Casteel told HAT the recent late season heat might be a drag on yields.

“When we have the 90-95-degree days, you go day after day and within a 24-hour period those fields are turning very fast,” he said. “I was in fields all day Wednesday and in fields Thursday and leaves are turning over. So, if they’re anything close to lower nitrogen content leaves are going to start dropping off. Probably the way you look at this is some of the icing on the cake is probably going to be taken off on a lot of this. We’re going to be shorting our seed fill window and a little bit on the seed fill rate. So, if anything, the time that we’re in seed fill is going to get shortened with some of these hotter temperatures.”

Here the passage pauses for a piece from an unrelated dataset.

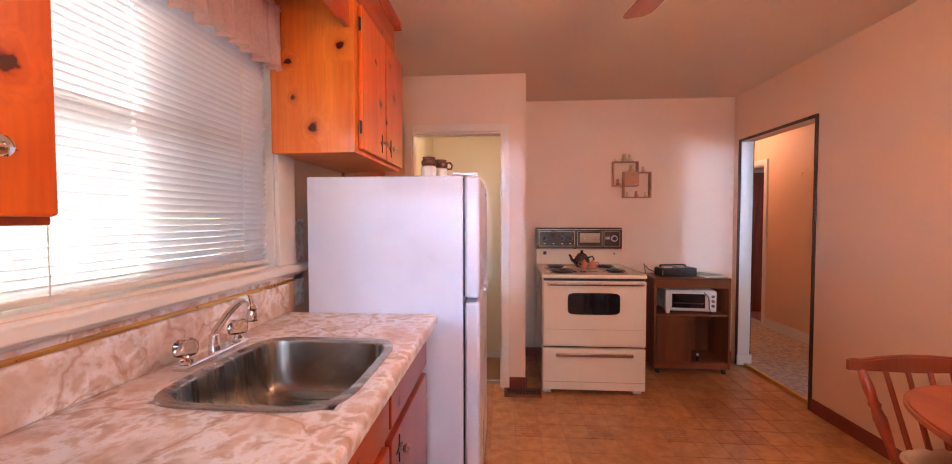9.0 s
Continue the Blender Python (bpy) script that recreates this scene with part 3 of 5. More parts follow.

Casteel said be prepared to get into the fields and cut beans when they’re ready. That will be earlier than normal this season.

“We’ve been 10-14 days ahead of schedule with most everything across this season. Leaves are dropping in a lot of fields. I saw my first field get cut Wednesday. Be ready to get out there. It’s going to be mid-September to September 20th on a lot of these fields, and if they’re good to go let’s get them because I hate losing out on yield whenever we go cut beans that are 10 percent moisture. So, even if they’re green stems, be ready to go out there if the grain’s ready.”

He confirmed 2018 has been a very good year for soybeans from planting until now, but in recent weeks some intense and saturating rains have compromised some root systems. Affected plants are shutting down because of the nitrogen content due to nodulation and fixation issues. Other than those pockets around the state, farmers’ soybean fields are set up for pretty good yields, Casteel says.